- Collaborators: Caro Baumann, Jennifer Petersen, Niels Petersen, Holger Schurk, Misa Shibukawa, Rolf Touzimsky
- Client: IBC Vastgoed / Heijmans
- Architect In Charge: Pieter Bannenberg, Walter van Dijk, Kamiel Klaasse, Mark Linnemann
- City: Amsterdam
- Country: The Netherlands
Text description provided by the architects. Funen
These ten houses are part of a masterplan for 500 dwellings and a park by the Architecten Cie, called 'Het Funen, Hidden Delights'. The triangular site is located between the historic center and the recently redeveloped harbor area in the east of Amsterdam, a former parking lot for towed cars. Along the east and the south side a 'wall' containing over 300 apartments and office spaces shields the site from the noise of the adjacent railroad. Inside this semi open block a loose grid is set up, containing 16 smaller housing blocks positioned in a park. These 'Hidden Delights' vary in height from 9 to 18 meters. A shift from the public to the private has taken place. The urban plan including the park is initiated and commissioned -traditionally operations directed by the City- and developed and build by one single company, IBC Vastgoed.

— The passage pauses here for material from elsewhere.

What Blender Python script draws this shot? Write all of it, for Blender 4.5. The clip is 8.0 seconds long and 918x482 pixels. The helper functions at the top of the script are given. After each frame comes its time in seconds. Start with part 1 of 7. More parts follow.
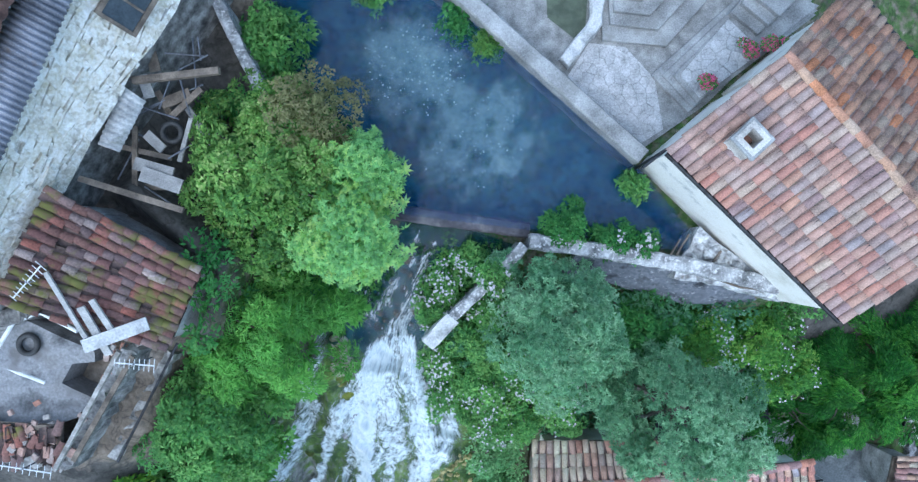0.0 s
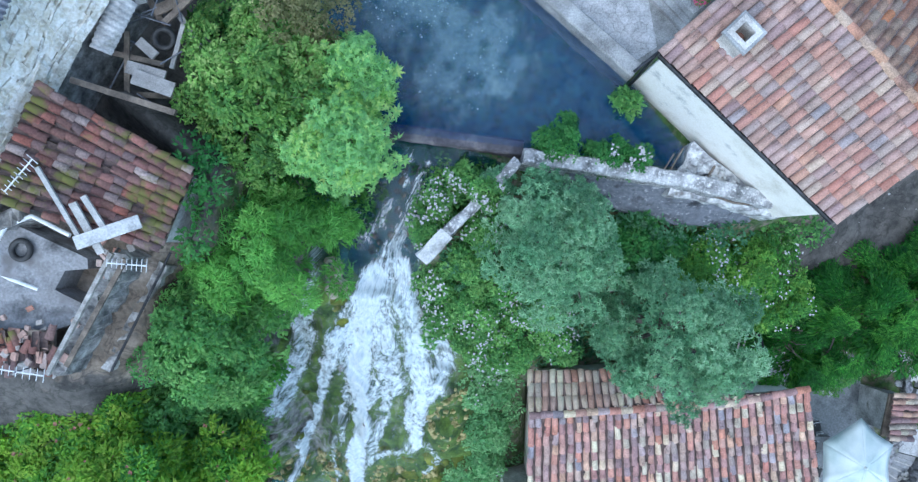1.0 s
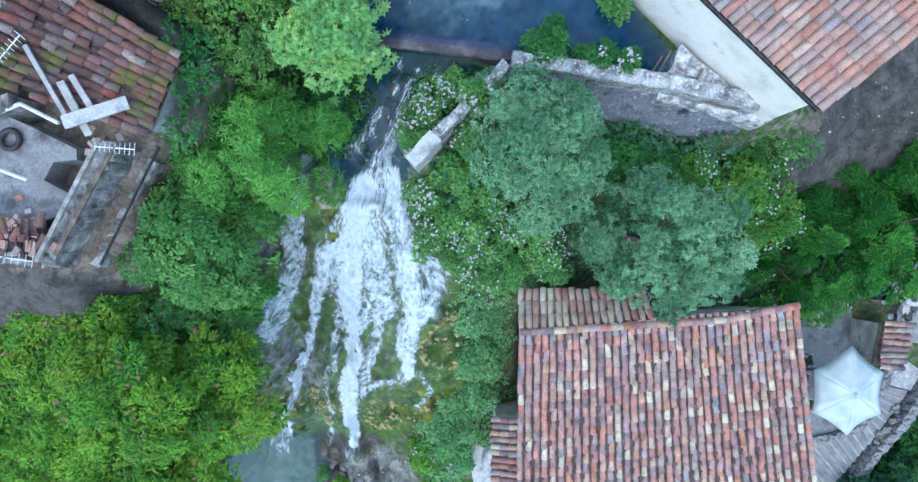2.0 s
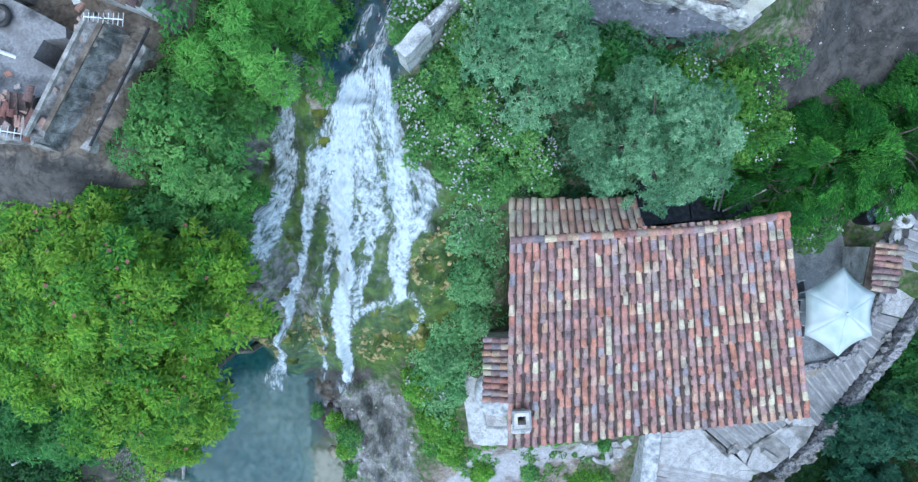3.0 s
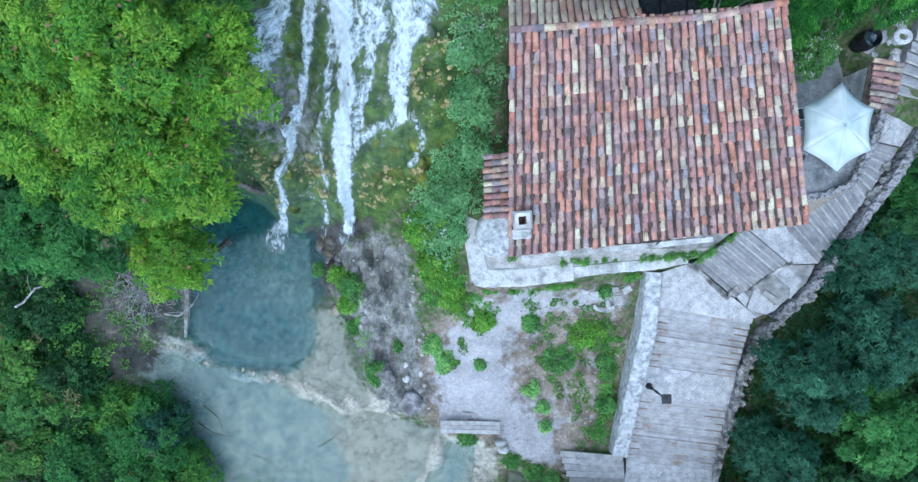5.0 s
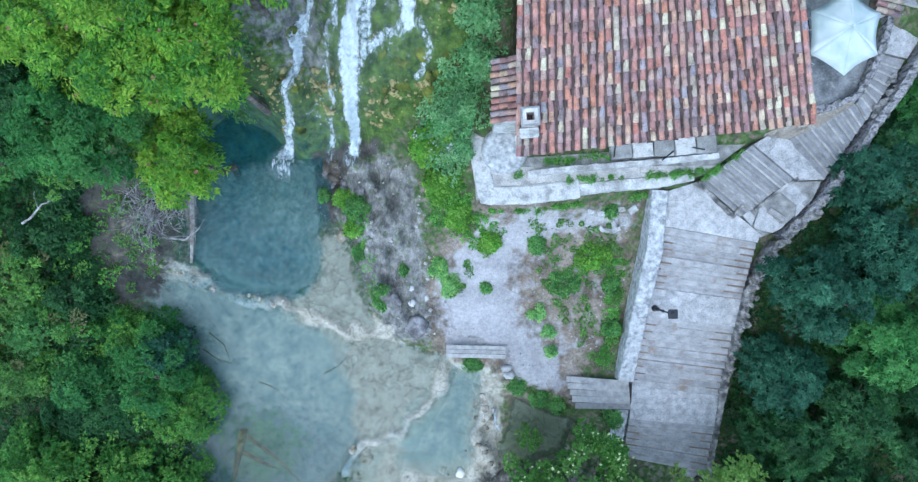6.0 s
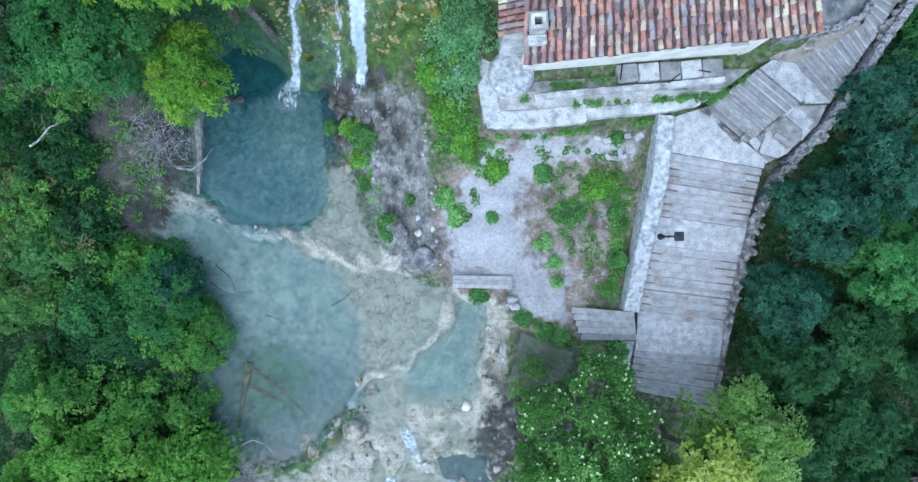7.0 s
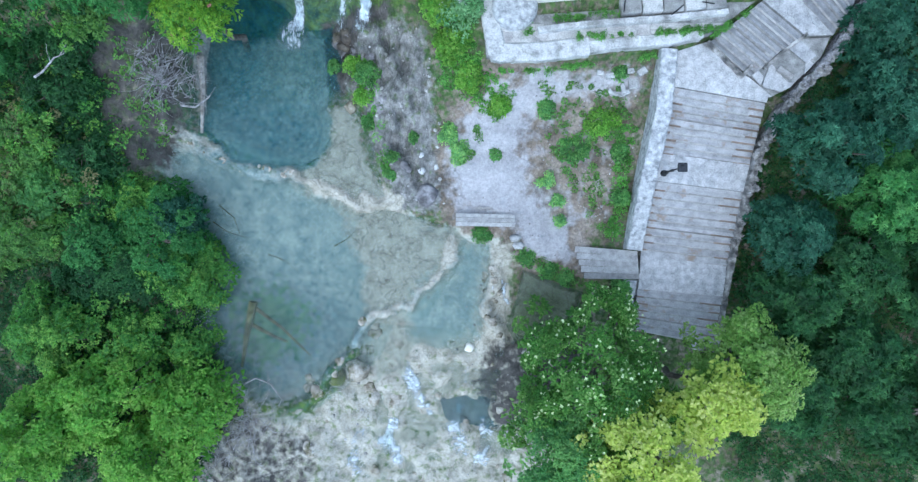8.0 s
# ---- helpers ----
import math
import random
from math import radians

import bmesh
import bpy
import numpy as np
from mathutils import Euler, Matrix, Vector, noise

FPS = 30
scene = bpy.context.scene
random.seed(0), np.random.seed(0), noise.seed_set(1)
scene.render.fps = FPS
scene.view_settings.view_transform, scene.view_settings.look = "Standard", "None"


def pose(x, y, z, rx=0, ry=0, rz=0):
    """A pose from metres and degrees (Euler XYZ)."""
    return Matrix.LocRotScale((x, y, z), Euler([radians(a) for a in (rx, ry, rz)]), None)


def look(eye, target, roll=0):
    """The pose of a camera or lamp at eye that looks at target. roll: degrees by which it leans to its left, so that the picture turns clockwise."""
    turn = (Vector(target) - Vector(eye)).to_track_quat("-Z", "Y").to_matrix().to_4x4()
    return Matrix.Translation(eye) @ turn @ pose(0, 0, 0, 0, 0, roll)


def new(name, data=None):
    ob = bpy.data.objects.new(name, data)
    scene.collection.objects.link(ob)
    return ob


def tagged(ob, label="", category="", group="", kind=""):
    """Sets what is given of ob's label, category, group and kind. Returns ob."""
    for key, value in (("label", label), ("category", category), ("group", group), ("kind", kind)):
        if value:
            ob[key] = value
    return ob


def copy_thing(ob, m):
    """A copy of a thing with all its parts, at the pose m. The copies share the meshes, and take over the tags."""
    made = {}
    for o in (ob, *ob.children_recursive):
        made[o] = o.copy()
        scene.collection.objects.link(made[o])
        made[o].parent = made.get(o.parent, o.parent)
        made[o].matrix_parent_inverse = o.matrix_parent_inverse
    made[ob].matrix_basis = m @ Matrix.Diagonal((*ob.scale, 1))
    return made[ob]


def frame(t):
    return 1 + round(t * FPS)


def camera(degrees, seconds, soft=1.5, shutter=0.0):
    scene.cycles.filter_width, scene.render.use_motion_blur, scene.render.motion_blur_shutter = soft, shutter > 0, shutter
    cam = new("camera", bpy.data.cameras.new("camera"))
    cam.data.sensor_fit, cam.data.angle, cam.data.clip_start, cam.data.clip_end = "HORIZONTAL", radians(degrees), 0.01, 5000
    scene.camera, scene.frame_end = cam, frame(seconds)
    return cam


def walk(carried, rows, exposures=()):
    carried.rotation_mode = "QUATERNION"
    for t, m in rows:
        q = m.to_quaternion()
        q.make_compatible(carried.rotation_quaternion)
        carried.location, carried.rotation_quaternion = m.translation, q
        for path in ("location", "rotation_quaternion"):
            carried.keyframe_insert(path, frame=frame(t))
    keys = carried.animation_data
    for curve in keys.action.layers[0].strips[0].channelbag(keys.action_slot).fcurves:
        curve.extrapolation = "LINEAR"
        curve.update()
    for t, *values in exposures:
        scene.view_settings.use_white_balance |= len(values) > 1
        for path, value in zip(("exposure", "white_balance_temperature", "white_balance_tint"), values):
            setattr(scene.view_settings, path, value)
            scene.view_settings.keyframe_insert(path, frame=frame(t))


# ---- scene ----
cam = camera(74.0, 8.0, soft=1.35)
# the drone glides level, looking straight down: seconds, x, y, z, turn
PATH = [
    (0.0, 0.000, 0.000, 30.441, 0.54),
    (0.5, 0.081, -1.083, 30.421, 0.41),
    (1.0, 0.186, -2.278, 30.426, 0.33),
    (1.5, 0.328, -3.565, 30.457, 0.25),
    (3.0, 0.809, -7.846, 30.519, 0.44),
    (3.5, 0.885, -9.450, 30.550, 0.21),
    (4.0, 0.914, -11.100, 30.556, 0.12),
    (4.5, 0.894, -12.819, 30.595, 0.07),
    (6.0, 0.551, -18.148, 30.629, 0.00),
    (6.5, 0.396, -19.822, 30.648, -0.06),
    (7.0, 0.262, -21.416, 30.698, -0.01),
    (7.5, 0.168, -22.920, 30.731, 0.03),
    (8.0, 0.108, -24.334, 30.735, 0.04),
]
walk(cam, [(t, pose(x, y, z, 0, 0, turn)) for t, x, y, z, turn in PATH], [(0.0, 0.96, 5680, 0), (8.0, 0.96, 5680, 0)])

# ---- light: an even, cool evening sky and a weak, very wide sun ----
world = bpy.data.worlds.new("sky")
scene.world = world
world.use_nodes = True
wn = world.node_tree.nodes
sky = wn.new("ShaderNodeTexSky")
sky.sky_type = "NISHITA"
sky.sun_disc = False
sky.sun_elevation, sky.sun_rotation = radians(60), radians(207)
sky.altitude, sky.air_density, sky.dust_density, sky.ozone_density = 700, 1.0, 2.0, 1.0
wn["Background"].inputs["Strength"].default_value = 0.15
world.node_tree.links.new(sky.outputs["Color"], wn["Background"].inputs["Color"])

sun_data = bpy.data.lights.new("sun", "SUN")
sun_data.energy, sun_data.angle, sun_data.color = 1.25, radians(110), (0.96, 0.98, 1.0)
sun = new("sun", sun_data)
sun.matrix_world = look((-13, -25, 48), (0, 0, 0))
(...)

The maintenance of the park will be handled by a private firm, not by the city, but the park will remain publicly accessible. There are three almost square blocks that measure 30.5 by 27.7 meters and should contain 2.5 stories. It was obligatory to build the first two stories in alignment; the third should be 50% building and 50% roof terrace/garden. In our block the volume is distributed evenly over the ten houses; each is allocated 633 cubic meters. The houses are organized according to a typology known as back to back housing. They will be accessed from an aisle in the middle of the block. This "mini-canyon" rids the facades of the obligatory storage spaces and technical facilities that formally have to be accessible from the public domain.
The front doors are positioned in the back; the houses are turned inside out. By placing the 'intestines' like water and gas meters, hallways and stairs in the darker zones of the apartments, the facades can open up to the light and to the view, to where the park is. Three other buildings with a slightly smaller footprint, but considerably higher (18m), rise up next to the block. By interpreting the given 2.5 floors as 2 + ½ story as in Being John Malkovich we could make a ‘clean’ start without formal determination; a block of 6 + 1.5 = 7.5 meters high. To create space within the masterplan this volume is deformed and redistributed, pushed away as much as possible from the adjacent volumes. Within the orthogonal grid a diagonal vista opens up.
The design tool deployed for this operation is the slight rotation of the isle, orienting it onto two open spaces between the blocks, instead of two ‘blind’ walls and as such providing a public shortcut. Point of reference is the given 633 m³ per dwelling. While all houses are at the same time stretched and compressed, either in height or in length, they still maintain this original volume. Although some features of the typology remain, all houses are individual and unique reaching from one-and-a-half to four stories, from 120 to 160m2. All houses are different but part of a larger whole; they are one. The amplitude of the building now varies from 5 to 15 meters, but overall the average is still the required 7.5 meters. In the process the standard building bay as an organizational tool of construction became ‘elastic’.